- **STATED PROBLEM**:
Restate the whole listing word for word. Pictures are left out.

- **LISTED RECORDS**:
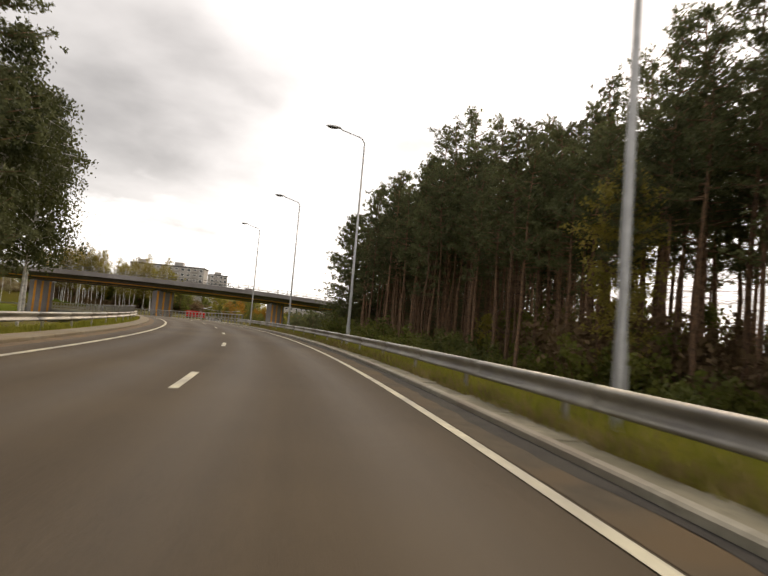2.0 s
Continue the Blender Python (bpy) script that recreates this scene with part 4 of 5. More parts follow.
def build_car(name, lab, col, m, length=4.4, width=1.78, height=1.46, van=False):
    c = tagged(empty(name, m), lab, "car" if not van else "lorry")
    P = paint(name + "_paint", col)
    hl, hw = length / 2, width / 2
    # lower body: rounded slab with shaped ends
    bm = bmesh.new()
    prof = [(-hl, 0.35), (-hl - 0.02, 0.62), (-hl + 0.06, 0.92), (-hl + 0.5, 0.98), (hl - 1.3, 0.96), (hl - 0.3, 0.82), (hl, 0.62), (hl - 0.02, 0.32), (hl - 0.4, 0.22), (-hl + 0.4, 0.22)]
    rings = []
    for x, k in ((-hw, 0.90), (-hw * 0.96, 0.98), (0, 1.0), (hw * 0.96, 0.98), (hw, 0.90)):
        rings.append([bm.verts.new((x, y * k, 0.6 + (z - 0.6) * (0.82 if abs(x) == hw else 1.0))) for y, z in prof])
    for a, b in zip(rings, rings[1:]):
        for k in range(len(prof)):
            bm.faces.new((a[k], b[k], b[(k + 1) % len(prof)], a[(k + 1) % len(prof)]))
    bm.faces.new(rings[0][::-1]); bm.faces.new(rings[-1])
    bmesh.ops.recalc_face_normals(bm, faces=bm.faces)
    part("body", bm, P, c, smooth=False)
    # cabin of dark glass under a painted roof
    def cabin(y0, y1, y2, y3, z0, z1, inset, mat, nm):
        b2 = bmesh.new()
        lo = [b2.verts.new(v) for v in ((-hw + 0.06, y0, z0), (hw - 0.06, y0, z0), (hw - 0.06, y3, z0), (-hw + 0.06, y3, z0))]
        hi = [b2.verts.new(v) for v in ((-hw + inset, y1, z1), (hw - inset, y1, z1), (hw - inset, y2, z1), (-hw + inset, y2, z1))]
        for k in range(4):
            b2.faces.new((lo[k], lo[(k + 1) % 4], hi[(k + 1) % 4], hi[k]))
        b2.faces.new(hi); b2.faces.new(lo[::-1])
        bmesh.ops.bevel(b2, geom=b2.edges[:], offset=0.03, segments=1, affect="EDGES")
        return part(nm, b2, mat, c)
    cabin(-hl + 0.12, -hl + 0.55, hl - 1.9, hl - 1.15, 0.92, height - 0.05, 0.26, M_GLASS_D, "windows")
    bm = bmesh.new()
    box(bm, -hw + 0.25, -hl + 0.5, height - 0.07, hw - 0.25, hl - 1.85, height, 0.03)
    part("roof", bm, P, c)
    for sx in (-1, 1):
        for y in (-hl + 0.82, hl - 0.85):
            w = empty("wheel"); w.parent = c
            w.matrix_basis = pose(sx * (hw - 0.1), y, 0.32, 0, 90, 0)
            bm = bmesh.new()
            bmesh.ops.create_cone(bm, cap_ends=True, segments=20, radius1=0.32, radius2=0.32, depth=0.2)
            bmesh.ops.bevel(bm, geom=[e for e in bm.edges if len(e.link_faces) == 2 and e.calc_face_angle(0) > 1], offset=0.03, segments=1, affect="EDGES")
            part("tyre", bm, M_DARK, w)
            bm = bmesh.new()
            bmesh.ops.create_cone(bm, cap_ends=True, segments=12, radius1=0.2, radius2=0.2, depth=0.214)
            part("rim", bm, M_STEEL, w)
        bm = bmesh.new()
        box(bm, sx * (hw - 0.22) - 0.15, -hl - 0.03, 0.66, sx * (hw - 0.22) + 0.15, -hl + 0.1, 0.86, 0.02)
        part("tail_light", bm, M_SIGN_RED, c, "red tail light")
        bm = bmesh.new()
        box(bm, sx * (hw - 0.25) - 0.16, hl - 0.16, 0.62, sx * (hw - 0.25) + 0.16, hl + 0.0, 0.76, 0.02)
        part("headlight", bm, M_WHITE, c, "clear headlight")
        bm = bmesh.new()
        box(bm, sx * (hw + 0.08) - 0.09, hl - 1.5, 0.95, sx * (hw + 0.08) + 0.09, hl - 1.4, 1.08, 0.02)
        part("mirror", bm, P, c)
    bm = bmesh.new()
    box(bm, -0.26, -hl - 0.04, 0.6, 0.26, -hl - 0.01, 0.71)
    part("plate_bar", bm, M_WHITE, c, "plain white plate bar")
    bm = bmesh.new()
    box(bm, -hw + 0.1, -hl - 0.05, 0.34, hw - 0.1, -hl + 0.1, 0.52, 0.03)
    part("bumper", bm, P, c)
    return c


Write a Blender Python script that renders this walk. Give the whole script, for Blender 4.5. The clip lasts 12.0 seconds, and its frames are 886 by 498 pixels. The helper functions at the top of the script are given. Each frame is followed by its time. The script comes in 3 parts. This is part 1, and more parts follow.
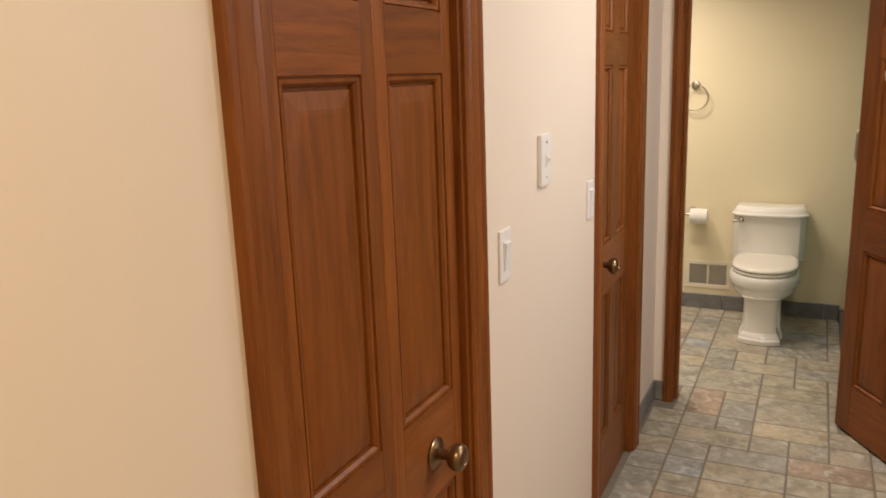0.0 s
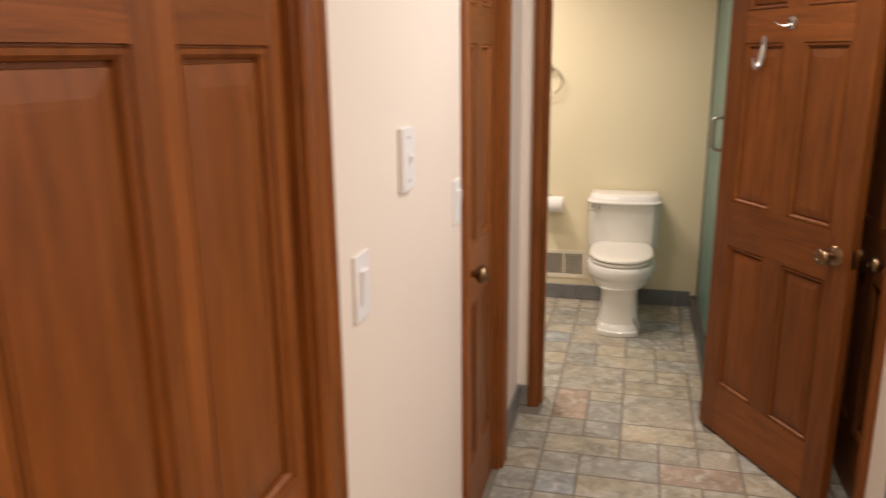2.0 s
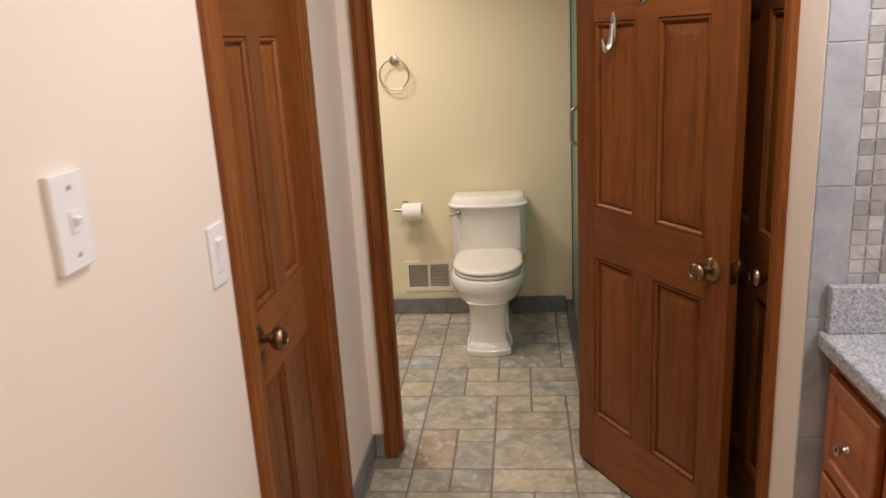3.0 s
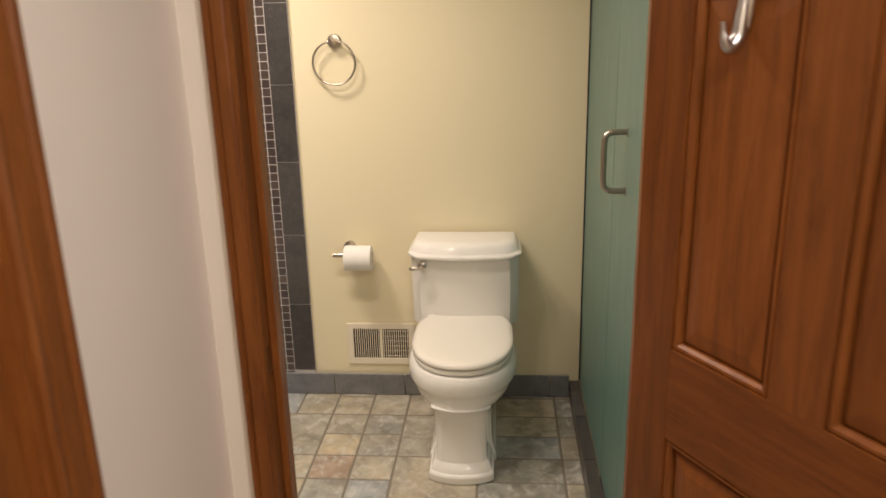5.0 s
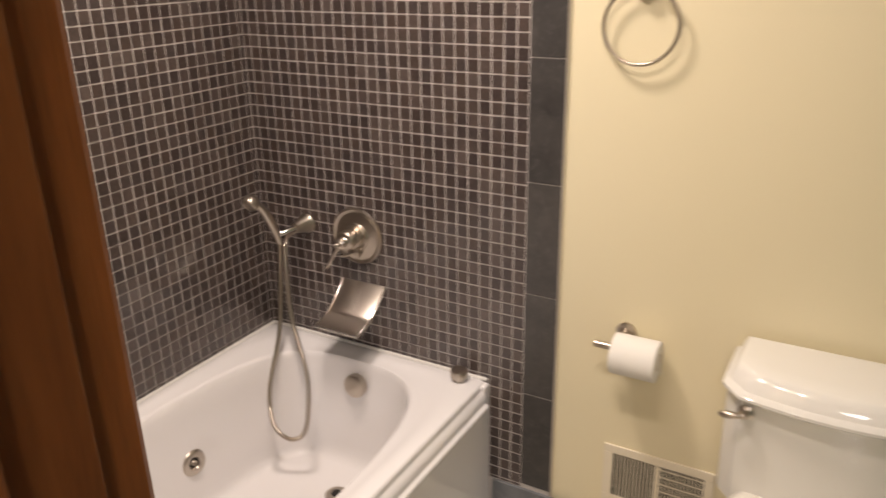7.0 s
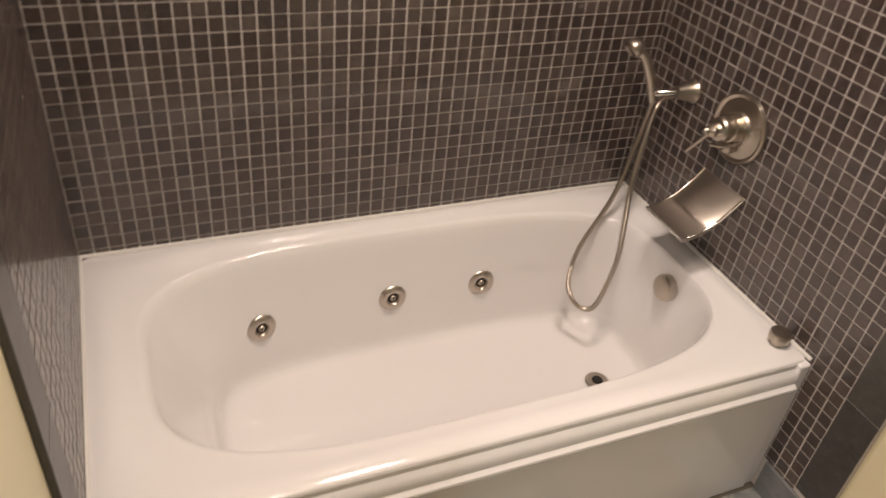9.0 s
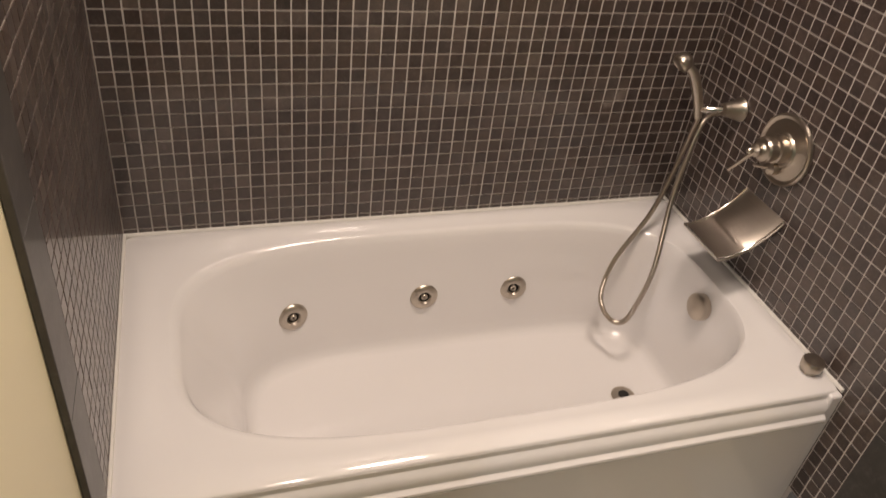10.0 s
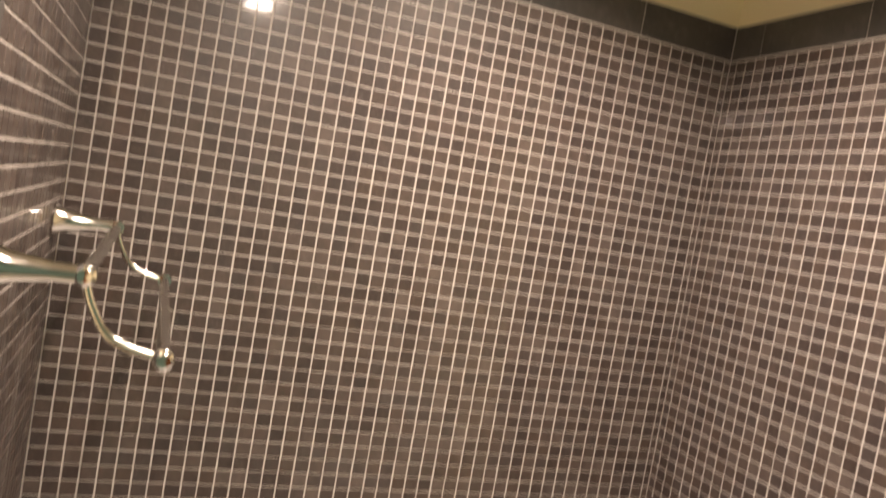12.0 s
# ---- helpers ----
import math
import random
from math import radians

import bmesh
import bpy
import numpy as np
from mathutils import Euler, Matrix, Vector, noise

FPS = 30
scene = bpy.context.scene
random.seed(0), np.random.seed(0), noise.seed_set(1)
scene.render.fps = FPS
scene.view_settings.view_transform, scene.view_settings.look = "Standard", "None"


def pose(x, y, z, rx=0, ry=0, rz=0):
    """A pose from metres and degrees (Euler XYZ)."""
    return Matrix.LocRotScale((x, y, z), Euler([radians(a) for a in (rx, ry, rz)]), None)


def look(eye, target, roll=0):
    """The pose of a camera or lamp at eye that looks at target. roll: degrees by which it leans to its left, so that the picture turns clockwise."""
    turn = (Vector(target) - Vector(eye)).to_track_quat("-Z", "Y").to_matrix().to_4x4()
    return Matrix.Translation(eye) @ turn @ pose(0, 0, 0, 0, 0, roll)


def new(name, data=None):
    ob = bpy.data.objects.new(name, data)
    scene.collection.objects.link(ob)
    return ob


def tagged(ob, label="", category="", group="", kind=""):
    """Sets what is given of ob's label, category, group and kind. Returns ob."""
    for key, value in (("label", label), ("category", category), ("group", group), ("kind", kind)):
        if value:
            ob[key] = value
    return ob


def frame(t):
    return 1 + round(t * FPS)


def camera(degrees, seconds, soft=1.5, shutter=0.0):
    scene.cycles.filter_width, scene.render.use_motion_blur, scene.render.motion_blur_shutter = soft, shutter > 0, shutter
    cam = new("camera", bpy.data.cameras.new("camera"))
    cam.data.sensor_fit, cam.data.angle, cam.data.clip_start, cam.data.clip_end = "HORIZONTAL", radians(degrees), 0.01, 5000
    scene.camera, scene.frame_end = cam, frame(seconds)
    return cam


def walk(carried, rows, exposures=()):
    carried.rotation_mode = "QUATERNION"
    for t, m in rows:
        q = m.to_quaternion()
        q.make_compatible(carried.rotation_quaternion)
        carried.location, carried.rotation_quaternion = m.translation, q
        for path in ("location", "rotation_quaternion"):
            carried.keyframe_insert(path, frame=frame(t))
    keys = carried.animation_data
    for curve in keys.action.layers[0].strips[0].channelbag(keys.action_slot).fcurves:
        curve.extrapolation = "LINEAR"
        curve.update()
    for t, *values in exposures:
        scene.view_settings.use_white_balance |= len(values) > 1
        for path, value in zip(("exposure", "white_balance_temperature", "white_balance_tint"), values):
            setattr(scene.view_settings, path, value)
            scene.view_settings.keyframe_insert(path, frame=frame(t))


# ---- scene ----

- **OUTPUT FOR THIS TASK**:
2.0 s
Continue the Blender Python (bpy) script that recreates this scene with part 4 of 5. More parts follow.
def build_car(name, lab, col, m, length=4.4, width=1.78, height=1.46, van=False):
    c = tagged(empty(name, m), lab, "car" if not van else "lorry")
    P = paint(name + "_paint", col)
    hl, hw = length / 2, width / 2
    # lower body: rounded slab with shaped ends
    bm = bmesh.new()
    prof = [(-hl, 0.35), (-hl - 0.02, 0.62), (-hl + 0.06, 0.92), (-hl + 0.5, 0.98), (hl - 1.3, 0.96), (hl - 0.3, 0.82), (hl, 0.62), (hl - 0.02, 0.32), (hl - 0.4, 0.22), (-hl + 0.4, 0.22)]
    rings = []
    for x, k in ((-hw, 0.90), (-hw * 0.96, 0.98), (0, 1.0), (hw * 0.96, 0.98), (hw, 0.90)):
        rings.append([bm.verts.new((x, y * k, 0.6 + (z - 0.6) * (0.82 if abs(x) == hw else 1.0))) for y, z in prof])
    for a, b in zip(rings, rings[1:]):
        for k in range(len(prof)):
            bm.faces.new((a[k], b[k], b[(k + 1) % len(prof)], a[(k + 1) % len(prof)]))
    bm.faces.new(rings[0][::-1]); bm.faces.new(rings[-1])
    bmesh.ops.recalc_face_normals(bm, faces=bm.faces)
    part("body", bm, P, c, smooth=False)
    # cabin of dark glass under a painted roof
    def cabin(y0, y1, y2, y3, z0, z1, inset, mat, nm):
        b2 = bmesh.new()
        lo = [b2.verts.new(v) for v in ((-hw + 0.06, y0, z0), (hw - 0.06, y0, z0), (hw - 0.06, y3, z0), (-hw + 0.06, y3, z0))]
        hi = [b2.verts.new(v) for v in ((-hw + inset, y1, z1), (hw - inset, y1, z1), (hw - inset, y2, z1), (-hw + inset, y2, z1))]
        for k in range(4):
            b2.faces.new((lo[k], lo[(k + 1) % 4], hi[(k + 1) % 4], hi[k]))
        b2.faces.new(hi); b2.faces.new(lo[::-1])
        bmesh.ops.bevel(b2, geom=b2.edges[:], offset=0.03, segments=1, affect="EDGES")
        return part(nm, b2, mat, c)
    cabin(-hl + 0.12, -hl + 0.55, hl - 1.9, hl - 1.15, 0.92, height - 0.05, 0.26, M_GLASS_D, "windows")
    bm = bmesh.new()
    box(bm, -hw + 0.25, -hl + 0.5, height - 0.07, hw - 0.25, hl - 1.85, height, 0.03)
    part("roof", bm, P, c)
    for sx in (-1, 1):
        for y in (-hl + 0.82, hl - 0.85):
            w = empty("wheel"); w.parent = c
            w.matrix_basis = pose(sx * (hw - 0.1), y, 0.32, 0, 90, 0)
            bm = bmesh.new()
            bmesh.ops.create_cone(bm, cap_ends=True, segments=20, radius1=0.32, radius2=0.32, depth=0.2)
            bmesh.ops.bevel(bm, geom=[e for e in bm.edges if len(e.link_faces) == 2 and e.calc_face_angle(0) > 1], offset=0.03, segments=1, affect="EDGES")
            part("tyre", bm, M_DARK, w)
            bm = bmesh.new()
            bmesh.ops.create_cone(bm, cap_ends=True, segments=12, radius1=0.2, radius2=0.2, depth=0.214)
            part("rim", bm, M_STEEL, w)
        bm = bmesh.new()
        box(bm, sx * (hw - 0.22) - 0.15, -hl - 0.03, 0.66, sx * (hw - 0.22) + 0.15, -hl + 0.1, 0.86, 0.02)
        part("tail_light", bm, M_SIGN_RED, c, "red tail light")
        bm = bmesh.new()
        box(bm, sx * (hw - 0.25) - 0.16, hl - 0.16, 0.62, sx * (hw - 0.25) + 0.16, hl + 0.0, 0.76, 0.02)
        part("headlight", bm, M_WHITE, c, "clear headlight")
        bm = bmesh.new()
        box(bm, sx * (hw + 0.08) - 0.09, hl - 1.5, 0.95, sx * (hw + 0.08) + 0.09, hl - 1.4, 1.08, 0.02)
        part("mirror", bm, P, c)
    bm = bmesh.new()
    box(bm, -0.26, -hl - 0.04, 0.6, 0.26, -hl - 0.01, 0.71)
    part("plate_bar", bm, M_WHITE, c, "plain white plate bar")
    bm = bmesh.new()
    box(bm, -hw + 0.1, -hl - 0.05, 0.34, hw - 0.1, -hl + 0.1, 0.52, 0.03)
    part("bumper", bm, P, c)
    return c


Write a Blender Python script that renders this walk. Give the whole script, for Blender 4.5. The clip lasts 12.0 seconds, and its frames are 886 by 498 pixels. The helper functions at the top of the script are given. Each frame is followed by its time. The script comes in 3 parts. This is part 1, and more parts follow.
0.0 s
2.0 s
3.0 s
5.0 s
7.0 s
9.0 s
10.0 s
12.0 s
# ---- helpers ----
import math
import random
from math import radians

import bmesh
import bpy
import numpy as np
from mathutils import Euler, Matrix, Vector, noise

FPS = 30
scene = bpy.context.scene
random.seed(0), np.random.seed(0), noise.seed_set(1)
scene.render.fps = FPS
scene.view_settings.view_transform, scene.view_settings.look = "Standard", "None"


def pose(x, y, z, rx=0, ry=0, rz=0):
    """A pose from metres and degrees (Euler XYZ)."""
    return Matrix.LocRotScale((x, y, z), Euler([radians(a) for a in (rx, ry, rz)]), None)


def look(eye, target, roll=0):
    """The pose of a camera or lamp at eye that looks at target. roll: degrees by which it leans to its left, so that the picture turns clockwise."""
    turn = (Vector(target) - Vector(eye)).to_track_quat("-Z", "Y").to_matrix().to_4x4()
    return Matrix.Translation(eye) @ turn @ pose(0, 0, 0, 0, 0, roll)


def new(name, data=None):
    ob = bpy.data.objects.new(name, data)
    scene.collection.objects.link(ob)
    return ob


def tagged(ob, label="", category="", group="", kind=""):
    """Sets what is given of ob's label, category, group and kind. Returns ob."""
    for key, value in (("label", label), ("category", category), ("group", group), ("kind", kind)):
        if value:
            ob[key] = value
    return ob


def frame(t):
    return 1 + round(t * FPS)


def camera(degrees, seconds, soft=1.5, shutter=0.0):
    scene.cycles.filter_width, scene.render.use_motion_blur, scene.render.motion_blur_shutter = soft, shutter > 0, shutter
    cam = new("camera", bpy.data.cameras.new("camera"))
    cam.data.sensor_fit, cam.data.angle, cam.data.clip_start, cam.data.clip_end = "HORIZONTAL", radians(degrees), 0.01, 5000
    scene.camera, scene.frame_end = cam, frame(seconds)
    return cam


def walk(carried, rows, exposures=()):
    carried.rotation_mode = "QUATERNION"
    for t, m in rows:
        q = m.to_quaternion()
        q.make_compatible(carried.rotation_quaternion)
        carried.location, carried.rotation_quaternion = m.translation, q
        for path in ("location", "rotation_quaternion"):
            carried.keyframe_insert(path, frame=frame(t))
    keys = carried.animation_data
    for curve in keys.action.layers[0].strips[0].channelbag(keys.action_slot).fcurves:
        curve.extrapolation = "LINEAR"
        curve.update()
    for t, *values in exposures:
        scene.view_settings.use_white_balance |= len(values) > 1
        for path, value in zip(("exposure", "white_balance_temperature", "white_balance_tint"), values):
            setattr(scene.view_settings, path, value)
            scene.view_settings.keyframe_insert(path, frame=frame(t))


# ---- scene ----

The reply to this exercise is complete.